--- START ---
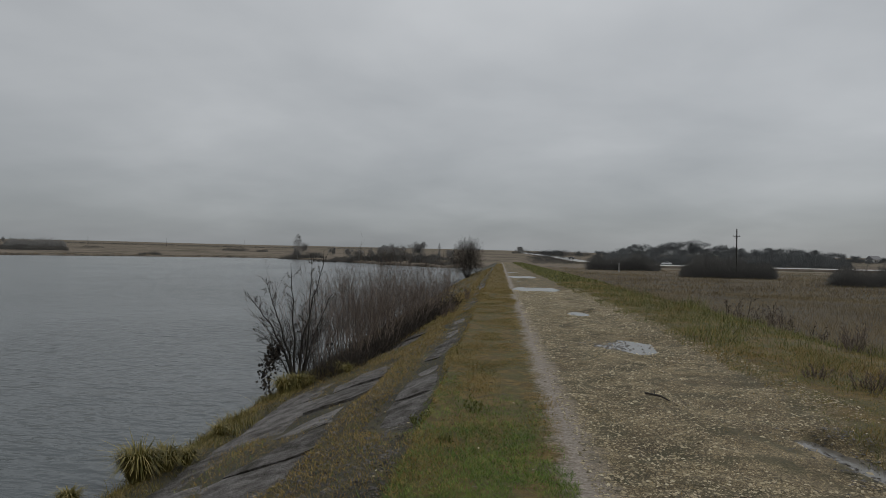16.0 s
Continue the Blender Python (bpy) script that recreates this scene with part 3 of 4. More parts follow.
# peninsula
PEN = [(107.3, 1.33, "broad", .45), (106.5, .92, "broad", 1.3), (104.9, .9, "broad", 1.4), (104.1, .92, "broad", 1.3), (101.7, .79, "broad", 1.2), (98.3, .66, "broad", 1.2), (93.6, 1.44, "birch", .75), (93.0, 1.25, "birch", .7), (91.1, 1.06, "birch", .7),
       (90.5, 1.55, "poplar", .9), (89.7, 1.40, "poplar", .6), (89.0, 1.6, "poplar", .8), (88.5, 1.17, "poplar", .8), (86.1, .97, "broad", .8), (84.2, 1.12, "broad", .8),
       (83.7, 1.17, "broad", .7), (82.8, 1.07, "broad", .8), (81.4, 1.22, "birch", .7), (80.8, 1.12, "birch", .8), (79.5, .9, "poplar", .7), (78.8, 1.0, "poplar", .8),
       (77.3, 1.38, "poplar", .7), (76.9, 1.61, "poplar", .6), (76.4, 1.5, "poplar", .6), (75.9, 1.55, "poplar", .6), (75.4, 1.41, "poplar", .6), (74.9, 1.45, "poplar", .6), (74.6, 1.35, "poplar", .7),
       (73.6, 1.18, "poplar", .8), (73.0, 1.32, "poplar", .7), (72.5, 1.2, "poplar", .7), (72.0, 1.15, "poplar", .7), (71.6, 1.1, "poplar", .8), (109.5, .8, "broad", .8), (95.9, .72, "broad", 1.0)]
for k, (az, top, kind, spread) in enumerate(PEN):
    tree(kind, az, table(SHORE, az) + 14 + (k * 7) % 9, top, "slender bare poplar on the peninsula" if kind == "poplar" else "bare grey-brown tree above the peninsula thicket", "trees on the peninsula", spread * 1.15 * (1.0 if kind != "poplar" else 2.7), k)
thicket("thicket", rng, band(72, 113, 9, 30, 3.0, 4.9, True), 1100, THICKET, "dense dark bare thicket along the peninsula", 38, 0.08)
thicket("thicket", rng, band(70.8, 90, 8, 24, 3.4, 5.0, True), 600, THICKET, "dense dark bare thicket at the tip of the peninsula", 38, 0.08)
thicket("reed_fringe", rng, band(80, 99, 0.8, 9, 0.7, 1.3, True), 1000, STRAW, "dry tan reeds along the peninsula shore", 14, 0.12, "reeds")
for az0, az1, n in ((71, 82, 260), (97, 113, 340)):
    thicket("scrub", rng, band(az0, az1, 1.0, 9, 0.8, 1.8, True), n, THICKET, "low dark scrub at the foot of the thicket", 14, 0.14, "scrub")
# wood at the head of the lake
def wood_belt():
    rg = np.random.default_rng(21)
    thicket("far_wood", rg, band(54.5, 64.5, 760, 860, 6.0, 9.5, False, 0.9), 600, HAZED_WOOD, "lower wood and scattered trees beyond the head of the lake", 24, 0.6, "wood")
    thicket("far_wood", rg, band(62.0, 70.5, 760, 860, 8.5, 14, False, 1.0), 800, HAZED_WOOD, "dark wood at the head of the lake", 28, 0.6, "wood")
    thicket("far_wood", rg, band(44, 58, 820, 900, 5, 9, False, 0.7), 350, HAZED_WOOD, "scattered trees and scrub behind the far field", 16, 0.5, "wood")
    thicket("far_wood", rg, band(112, 119, 600, 760, 4, 8, False, 0.5), 450, HAZED_WOOD, "dark scrub wood beyond the peninsula", 16, 0.5, "wood")
    thicket("far_wood", rg, band(114.6, 127.5, 1440, 1620, 9, 14, False, 0.35), 900, HAZED_RIDGE, "dark belt of wood on the far shore", 16, 1.1, "wood")
    thicket("far_wood", rg, band(70, 112, 420, 520, 3, 6, False, 0.6), 600, FAR_TWIG, "scrub on the fields behind the peninsula, paled by haze in its colour", 14, 0.35, "wood")


wood_belt()
for k, (az, top) in enumerate([(116.8, .74), (116.3, .8), (115.6, .78), (115.0, .86), (114.5, .92), (114.2, .88)]):
    tree("broad", az, 640, top, "bare tree of a far row by the water", "far tree row", 0.8, k)


def ridge(az0, az1, r, low, high, seed, mat, label, taper=1.2):
    """A remote wooded ridge: a long crest of many small crowns."""
    rg = np.random.default_rng(seed)
    n = int((az1 - az0) * 60)
    az = np.linspace(az0, az1, n)
    verts, fs = [], []
    for k, a in enumerate(az):
        e = min(1, (a - az0) / taper, (az1 - a) / taper)
        top = low + (high - low) * max(0, e) ** 0.6 + 0.018 * noise.noise((a * 9, seed, 0)) + 0.008 * rg.normal()
        for q, el in ((r - 120, -0.3), (r - 25, top * 0.75), (r, top), (r + 160, -0.3)):
            x, y = polar(a, q)
            verts.append((x, y, 1.6 + q * math.tan(radians(el))))
    i, j = np.meshgrid(np.arange(n - 1), np.arange(3), indexing="ij")
    f = np.stack([i * 4 + j, i * 4 + j + 1, (i + 1) * 4 + j + 1, (i + 1) * 4 + j], -1).reshape(-1, 4)
    tagged(new("backdrop", np_mesh("backdrop", verts, f, mat, True)), label, "wooded ridge", kind="structure")


# the air is clear here; the ridges' grey veil is painted into their materials
ridge(131.4, 138.6, 3300, 0.78, 1.14, 1, HAZY, "remote flat-topped wooded ridge, grey haze put into its colour")
ridge(136.5, 150, 3500, 0.5, 0.80, 2, HAZY, "remote wooded ridge, grey haze put into its colour")
ridge(107, 134, 2000, 0.30, 0.93, 3, HAZED_RIDGE, "remote wooded ridge beyond the lake", 5.0)

# right bank: field with thickets, trees and a line of poles
thicket("thicket", rng, band(34.8, 41.2, 455, 490, 2.2, 4.0, False), 420, THICKET, "dark willow thicket in the tan field", 18, 0.22)
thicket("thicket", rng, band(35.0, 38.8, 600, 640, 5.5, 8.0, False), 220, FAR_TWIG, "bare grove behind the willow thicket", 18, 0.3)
for az0, az1, r, h, n in ((28.2, 30.0, 385, 1.9, 60), (52.4, 53.8, 430, 2.6, 50), (56.4, 58.4, 520, 2.6, 60), (48.8, 51.2, 440, 2.2, 60), (21.5, 23.6, 640, 3.5, 90), (20.0, 20.9, 600, 2.6, 40),
                          (32.4, 33.8, 620, 2.2, 40), (44.2, 46.2, 640, 2.5, 50), (15.3, 19.6, 330, 3.4, 220), (4.2, 16.5, 240, 2.9, 620), (5.0, 15, 262, 1.9, 300), (6.5, 7.9, 215, 2.3, 70), (8.7, 10.7, 222, 3.2, 110), (3.5, 6.5, 185, 1.7, 120)):
    thicket("scrub", rng, band(az0, az1, r, r * 1.05, h * 0.7, h * 1.2), n, THICKET, "low bare scrub in the dry field", 16, 0.15, "scrub")
thicket("scrub", rng, band(6, 60, 0.1, 1.4, 0.35, 0.8, True), 900, THICKET, "dark scrub and roots along the far bank", 12, 0.14, "scrub")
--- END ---
**TASK STATEMENT**
Return each line of the data, keeping its wording exact and omitting pictures.

**OUTPUT OF THE TASK**
16.0 s
Continue the Blender Python (bpy) script that recreates this scene with part 3 of 4. More parts follow.
# peninsula
PEN = [(107.3, 1.33, "broad", .45), (106.5, .92, "broad", 1.3), (104.9, .9, "broad", 1.4), (104.1, .92, "broad", 1.3), (101.7, .79, "broad", 1.2), (98.3, .66, "broad", 1.2), (93.6, 1.44, "birch", .75), (93.0, 1.25, "birch", .7), (91.1, 1.06, "birch", .7),
       (90.5, 1.55, "poplar", .9), (89.7, 1.40, "poplar", .6), (89.0, 1.6, "poplar", .8), (88.5, 1.17, "poplar", .8), (86.1, .97, "broad", .8), (84.2, 1.12, "broad", .8),
       (83.7, 1.17, "broad", .7), (82.8, 1.07, "broad", .8), (81.4, 1.22, "birch", .7), (80.8, 1.12, "birch", .8), (79.5, .9, "poplar", .7), (78.8, 1.0, "poplar", .8),
       (77.3, 1.38, "poplar", .7), (76.9, 1.61, "poplar", .6), (76.4, 1.5, "poplar", .6), (75.9, 1.55, "poplar", .6), (75.4, 1.41, "poplar", .6), (74.9, 1.45, "poplar", .6), (74.6, 1.35, "poplar", .7),
       (73.6, 1.18, "poplar", .8), (73.0, 1.32, "poplar", .7), (72.5, 1.2, "poplar", .7), (72.0, 1.15, "poplar", .7), (71.6, 1.1, "poplar", .8), (109.5, .8, "broad", .8), (95.9, .72, "broad", 1.0)]
for k, (az, top, kind, spread) in enumerate(PEN):
    tree(kind, az, table(SHORE, az) + 14 + (k * 7) % 9, top, "slender bare poplar on the peninsula" if kind == "poplar" else "bare grey-brown tree above the peninsula thicket", "trees on the peninsula", spread * 1.15 * (1.0 if kind != "poplar" else 2.7), k)
thicket("thicket", rng, band(72, 113, 9, 30, 3.0, 4.9, True), 1100, THICKET, "dense dark bare thicket along the peninsula", 38, 0.08)
thicket("thicket", rng, band(70.8, 90, 8, 24, 3.4, 5.0, True), 600, THICKET, "dense dark bare thicket at the tip of the peninsula", 38, 0.08)
thicket("reed_fringe", rng, band(80, 99, 0.8, 9, 0.7, 1.3, True), 1000, STRAW, "dry tan reeds along the peninsula shore", 14, 0.12, "reeds")
for az0, az1, n in ((71, 82, 260), (97, 113, 340)):
    thicket("scrub", rng, band(az0, az1, 1.0, 9, 0.8, 1.8, True), n, THICKET, "low dark scrub at the foot of the thicket", 14, 0.14, "scrub")
# wood at the head of the lake
def wood_belt():
    rg = np.random.default_rng(21)
    thicket("far_wood", rg, band(54.5, 64.5, 760, 860, 6.0, 9.5, False, 0.9), 600, HAZED_WOOD, "lower wood and scattered trees beyond the head of the lake", 24, 0.6, "wood")
    thicket("far_wood", rg, band(62.0, 70.5, 760, 860, 8.5, 14, False, 1.0), 800, HAZED_WOOD, "dark wood at the head of the lake", 28, 0.6, "wood")
    thicket("far_wood", rg, band(44, 58, 820, 900, 5, 9, False, 0.7), 350, HAZED_WOOD, "scattered trees and scrub behind the far field", 16, 0.5, "wood")
    thicket("far_wood", rg, band(112, 119, 600, 760, 4, 8, False, 0.5), 450, HAZED_WOOD, "dark scrub wood beyond the peninsula", 16, 0.5, "wood")
    thicket("far_wood", rg, band(114.6, 127.5, 1440, 1620, 9, 14, False, 0.35), 900, HAZED_RIDGE, "dark belt of wood on the far shore", 16, 1.1, "wood")
    thicket("far_wood", rg, band(70, 112, 420, 520, 3, 6, False, 0.6), 600, FAR_TWIG, "scrub on the fields behind the peninsula, paled by haze in its colour", 14, 0.35, "wood")


wood_belt()
for k, (az, top) in enumerate([(116.8, .74), (116.3, .8), (115.6, .78), (115.0, .86), (114.5, .92), (114.2, .88)]):
    tree("broad", az, 640, top, "bare tree of a far row by the water", "far tree row", 0.8, k)


def ridge(az0, az1, r, low, high, seed, mat, label, taper=1.2):
    """A remote wooded ridge: a long crest of many small crowns."""
    rg = np.random.default_rng(seed)
    n = int((az1 - az0) * 60)
    az = np.linspace(az0, az1, n)
    verts, fs = [], []
    for k, a in enumerate(az):
        e = min(1, (a - az0) / taper, (az1 - a) / taper)
        top = low + (high - low) * max(0, e) ** 0.6 + 0.018 * noise.noise((a * 9, seed, 0)) + 0.008 * rg.normal()
        for q, el in ((r - 120, -0.3), (r - 25, top * 0.75), (r, top), (r + 160, -0.3)):
            x, y = polar(a, q)
            verts.append((x, y, 1.6 + q * math.tan(radians(el))))
    i, j = np.meshgrid(np.arange(n - 1), np.arange(3), indexing="ij")
    f = np.stack([i * 4 + j, i * 4 + j + 1, (i + 1) * 4 + j + 1, (i + 1) * 4 + j], -1).reshape(-1, 4)
    tagged(new("backdrop", np_mesh("backdrop", verts, f, mat, True)), label, "wooded ridge", kind="structure")


# the air is clear here; the ridges' grey veil is painted into their materials
ridge(131.4, 138.6, 3300, 0.78, 1.14, 1, HAZY, "remote flat-topped wooded ridge, grey haze put into its colour")
ridge(136.5, 150, 3500, 0.5, 0.80, 2, HAZY, "remote wooded ridge, grey haze put into its colour")
ridge(107, 134, 2000, 0.30, 0.93, 3, HAZED_RIDGE, "remote wooded ridge beyond the lake", 5.0)

# right bank: field with thickets, trees and a line of poles
thicket("thicket", rng, band(34.8, 41.2, 455, 490, 2.2, 4.0, False), 420, THICKET, "dark willow thicket in the tan field", 18, 0.22)
thicket("thicket", rng, band(35.0, 38.8, 600, 640, 5.5, 8.0, False), 220, FAR_TWIG, "bare grove behind the willow thicket", 18, 0.3)
for az0, az1, r, h, n in ((28.2, 30.0, 385, 1.9, 60), (52.4, 53.8, 430, 2.6, 50), (56.4, 58.4, 520, 2.6, 60), (48.8, 51.2, 440, 2.2, 60), (21.5, 23.6, 640, 3.5, 90), (20.0, 20.9, 600, 2.6, 40),
                          (32.4, 33.8, 620, 2.2, 40), (44.2, 46.2, 640, 2.5, 50), (15.3, 19.6, 330, 3.4, 220), (4.2, 16.5, 240, 2.9, 620), (5.0, 15, 262, 1.9, 300), (6.5, 7.9, 215, 2.3, 70), (8.7, 10.7, 222, 3.2, 110), (3.5, 6.5, 185, 1.7, 120)):
    thicket("scrub", rng, band(az0, az1, r, r * 1.05, h * 0.7, h * 1.2), n, THICKET, "low bare scrub in the dry field", 16, 0.15, "scrub")
thicket("scrub", rng, band(6, 60, 0.1, 1.4, 0.35, 0.8, True), 900, THICKET, "dark scrub and roots along the far bank", 12, 0.14, "scrub")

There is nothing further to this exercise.